Em
sua Oração aos Moços, há 100 anos, Rui Barbosa afirmou: “Justiça atrasada não é
justiça; senão injustiça qualificada e manifesta.”
Fernando
Haddad não foi propriamente vítima da lentidão da Justiça, mas de uma situação
jurídica que tem resultado equivalente:
As
denúncias do Ministério Público apresentadas pela imprensa como se fossem
condenações definitivas.
Em
setembro, Haddad foi denunciado por corrupção passiva e lavagem de dinheiro,
duas semanas depois de ter sido registrado como candidato na chapa de Lula.
Ele
ocupava o lugar de vice, mas já se sabia que, caso a justiça eleitoral
rejeitasse o registro da candidatura de Lula, Haddad seria o candidato a
presidente.
A
denúncia provocou um desgaste grande na campanha do PT.
O
Jornal Nacional, da Globo, deu destaque à notícia, com sua inclusão entre as
manchetes.
A
Folha de S. Paulo, O Globo e o Estadão noticiaram na primeira página, e as
rádios divulgaram a denúncia com estardalhaço.
Três
dias depois, Haddad estava sentado na poltrona da Globonews, e Merval Pereira,
o jornalista de confiança da família Marinho, usou a denúncia para atacar
Haddad.
“O
senhor também responde a casos de corrupção. Eu vou ler aqui porque a relação é
grande. O Ministério Público de São Paulo acusa o senhor de corrupção passiva,
lavagem de dinheiro, associação criminosa, caixa 2, improbidade administrativa.

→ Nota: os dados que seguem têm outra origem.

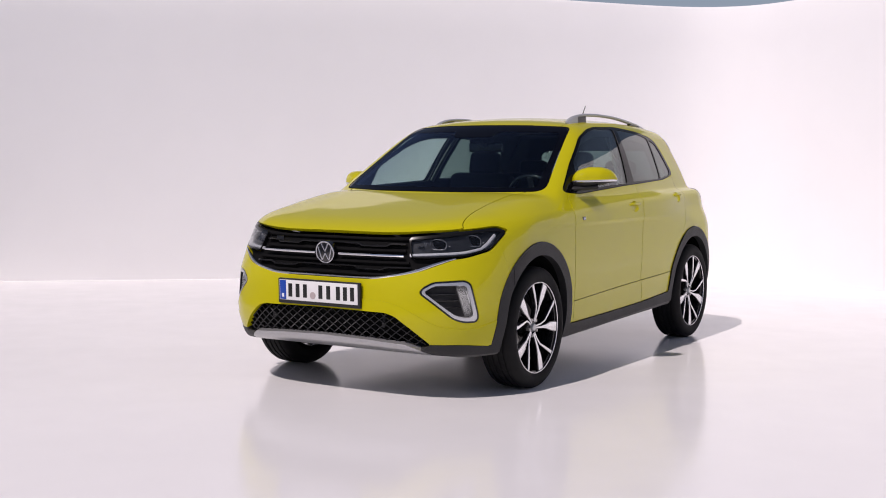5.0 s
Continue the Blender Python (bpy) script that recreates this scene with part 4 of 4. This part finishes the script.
def build_cabin():
    dash = tagged(new("dashboard"), "dark plastic dashboard")
    dash.parent = car
    part("dash_top", cushion((0.52, 1.24, 0.20), pose(0.70, 0, 0.945, 0, 3, 0), 0.06), TRIM, dash)
    part("binnacle", cushion((0.22, 0.36, 0.10), pose(0.80, -0.36, 1.04, 0, 6, 0), 0.04), TRIM, dash)
    part("display", cushion((0.03, 0.26, 0.15), pose(0.88, 0, 1.02, 0, 12, 0), 0.01), GLOSS_BLACK, dash)
    part("firewall", cushion((0.05, 1.45, 0.75), pose(0.45, 0, 0.62), 0.01), TRIM, dash)
    part("floor_pan", box(bmesh.new(), (2.35, 1.40, 0.05), pose(1.65, 0, 0.33), 0.01), TRIM, car)
    part("load_cover", box(bmesh.new(), (0.42, 1.15, 0.02), pose(2.86, 0, 1.02), 0.004), TRIM, car)
    # steering wheel
    wheel = tagged(new("steering_wheel"), "black steering wheel")
    wheel.parent = car
    wheel.matrix_local = pose(0.985, -0.36, 1.005, 0, 66, 0)
    a = np.linspace(0, 2 * math.pi, 41)[:-1]
    part("steering_rim", sweep(np.stack([0.182 * np.cos(a), 0.182 * np.sin(a), 0 * a], 1), round_profile(0.015, 0.015, 10), closed=True), GLOSS_BLACK, wheel)
    part("steering_hub", cushion((0.14, 0.16, 0.05), pose(0, 0, -0.02), 0.02), TRIM, wheel)
    for d in (90, 180, 270):
        part("steering_spoke", cushion((0.14, 0.035, 0.02), pose(0.11 * math.cos(radians(d)), 0.11 * math.sin(radians(d)), -0.01, 0, 0, d), 0.006), TRIM, wheel)
    for y in (-0.36, 0.36):
        build_seat(1.30, y)
        build_seat(2.08, y, True)
    # inside mirror and its sensor foot
    inner = tagged(new("inside_mirror"), "black inside rear-view mirror")
    inner.parent = car
    part("mirror_head", cushion((0.03, 0.24, 0.065), pose(0.95, -0.01, 1.355, 0, -8, 6), 0.014), GLOSS_BLACK, inner)
    part("mirror_stem", cushion((0.10, 0.05, 0.06), pose(0.93, 0, 1.392, 0, 28, 0), 0.012), TRIM, inner)
    part("sensor_cover", cushion((0.16, 0.16, 0.035), pose(0.955, 0, 1.430, 0, -29, 0), 0.012), TRIM, inner)
    for sign in (-1, 1):
        # inner pillars and sun blinds
        part("sun_visor", cushion((0.14, 0.40, 0.014), pose(1.06, 0.33 * sign, 1.455, 0, -14, 0), 0.005), TRIM, car)


build_cabin()
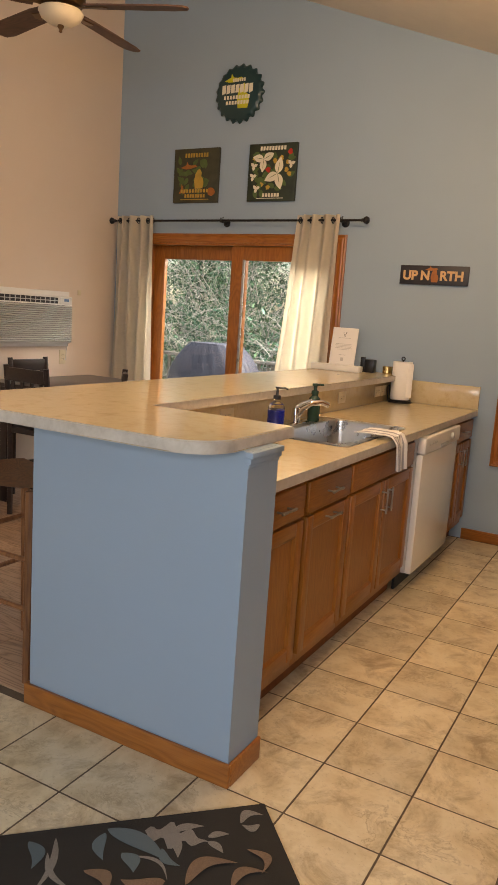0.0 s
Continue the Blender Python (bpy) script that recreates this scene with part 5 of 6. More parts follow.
part("hour_hand", bent(bm, MC @ pose(0, 0, 0, 0, 0, -122)), M_INK, ck)
bm = B(-0.0018, 0.0018, -0.010, 0.046, 0.021, 0.0222)
part("minute_hand", bent(bm, MC @ pose(0, 0, 0, 0, 0, -120 + 12)), M_INK, ck)

# coat rack board on the closet wall
cr = thing("coat_rack", (0.85, 0.76, 1.71), "pale maple peg rack board with moulded edge", "coat rack")
part("board", B(0.381, 1.15, 0.757, 0.7838, 1.716, 1.832, 0.004, 2), M_RACKEDGE, cr, "reddish moulded edge")
part("raised_face", B(0.390, 1.141, 0.748, 0.7575, 1.725, 1.823, 0.003, 2), M_RACKEDGE, cr)
part("front_face", B(0.3945, 1.1365, 0.7425, 0.7485, 1.7295, 1.8185, 0.0025, 2), M_PALEWOOD, cr)
part("screw_hole", lathe(bmesh.new(), [(0.0048, 0), (0.0048, 0.001), (0, 0.001)], Matrix.Translation((0.4125, 0.7423, 1.782)) @ Euler((radians(90), 0, 0)).to_matrix().to_4x4(), 14), M_INK, cr)
for x in (0.447, 0.66, 0.86, 1.06):
    bm = tube(bmesh.new(), [(x, 0.744, 1.752), (x + 0.004, 0.715, 1.762), (x + 0.006, 0.69, 1.772)], 0.005, 10, [0.0055, 0.005, 0.006])
    part("peg", bm, M_STEEL, cr, "short metal peg")


# ---- on the far wall ----
def blob(cx, cy, r, seed, n=18, amp=0.3):
    rnd = random.Random(seed)
    ph_ = [rnd.uniform(0, 6.28) for _ in range(3)]
    return [(cx + r * (1 + amp * (math.sin(3 * a + ph_[0]) * 0.5 + math.sin(5 * a + ph_[1]) * 0.4)) * math.cos(a), cy + r * (1 + amp * (math.sin(2 * a + ph_[2]) * 0.4)) * math.sin(a)) for a in [2 * math.pi * k / n for k in range(n)]]


def petal(cx, cy, length, width, deg, n=8):
    pts = [(length * k / n, width * math.sin(math.pi * (k / n) ** 0.8)) for k in range(n + 1)]
    pts = pts + [(x, -y) for x, y in pts[-2:0:-1]]
    c_, s_ = math.cos(radians(deg)), math.sin(radians(deg))
    return [(cx + x * c_ - y * s_, cy + x * s_ + y * c_) for x, y in pts]


LOWER = [(-0.02, -0.06), (0.05, -0.06), (0.06, -0.02), (0.05, 0.02), (0.035, 0.03), (0.038, 0.06), (0.02, 0.09), (0.0, 0.08), (-0.02, 0.05), (-0.03, 0.0)]
UPPER = [(-0.10, 0.095), (-0.05, 0.115), (-0.045, 0.14), (-0.03, 0.115), (0.0, 0.11), (0.03, 0.115), (0.05, 0.10), (0.02, 0.095), (-0.02, 0.085), (-0.06, 0.085)]


def scaled(o, k, dx=0, dy=0):
    return [(x * k + dx, y * k + dy) for x, y in o]


def layer(parent, name, outlines, m, w, material, depth=0.0012):
    one = {"foliage": "leaf"}.get(name, name[:-1] if name.endswith("s") else name)
    for i, o in enumerate(outlines):
        ob = part(one, prism(bmesh.new(), o, m @ pose(0, 0, w + 0.00004 * i), depth), material, parent)
    return ob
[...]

A construtora UTC teria pago uma dívida de dois milhões e seiscentos mil reais
da sua campanha à prefeitura de São Paulo, em 2012″, disse.
Em
seguida, perguntou: “O senhor tem uma explicação para esses processos todos ou
vai dizer que é uma perseguição política?”
Haddad
retrucou:
“Você
está falando da minha honra, e é muito pior”.
Merval
se escorou na desculpa clássica do jornalista:
“Não
sou eu, é o Ministério Público”.
E
o Ministério Público não erra?
Erra,
e erra muito, mas hoje os promotores, na prática, são muito pouco cobrados, e
muito em função de uma aliança tácita com a imprensa.
Os
promotores vazam as informações, e os repórteres batem. Todos se protegem.
“Nunca
me senti à vontade para fazer matérias com base no que dizem os promotores. Não
gosto de fazer o papel de porrete do Ministério Público”, disse-me um
jornalista incomodado com as pautas que lhe eram entregues.
Hoje,
ele já não trabalha mais nas redações. Cansou.
Procuradores
e promotores, sob holofote de jornalistas amigos (ou cúmplices), concentram
poder decisivo e impróprio em uma democracia.
O
caso Haddad é um bom exemplo.
Ele
foi denunciado ao mesmo tempo em que, no Rio de Janeiro, o Ministério Público
sonegava informações negativas sobre Fabrício Queiroz e também Flávio
Bolsonaro.
Em
outubro, se realizou uma operação que levou à prisão deputados estaduais
acusados de receberem propina para votar ou deixar de votar projetos.
Deputados
que não foram presos acabaram citados como suspeitos de operações financeiras
atípicas.
Flávio
Bolsonaro, estranhamente, não.
Dois
dias antes da operação, o senador demitiu Fabrício Queiroz, um indício de que
havia sido avisado da operação.
Com
campanha baseada na farsa de que combatia a corrupção, os Bolsonaros foram
beneficiados.
Flávio
Queiroz só apareceria no noticiário em novembro, depois da eleição deles.
Já
Haddad teve que se explicar mais de uma vez, em plena campanha eleitoral.
Só
agora é que o Tribunal de Justiça de São Paulo diz que a denúncia contra ele
não descreve a vantagem que um empreiteiro corrupto teria tido com o pagamento
da suposta propina.
Foi,
portanto, denúncia inepta.
Os
jornalistas poderiam ter atentado para falhas como essa ou, pelo menos,
advertido para a impropriedade de uma denúncia na boca da urna.
Mas
preferiram atacar o alvo comum e agora, como fez Merval, se escudar no Ministério
Público.
“Não
sou eu, é o Ministério Público”.
Foi
ele, sim, que jogou lama, mas o Ministério Público tem costa bem larga, e
jornalistas e promotores se entendem.
Uns
lavam as mãos dos outros, enquanto suas vítimas tentam se livrar das pedradas.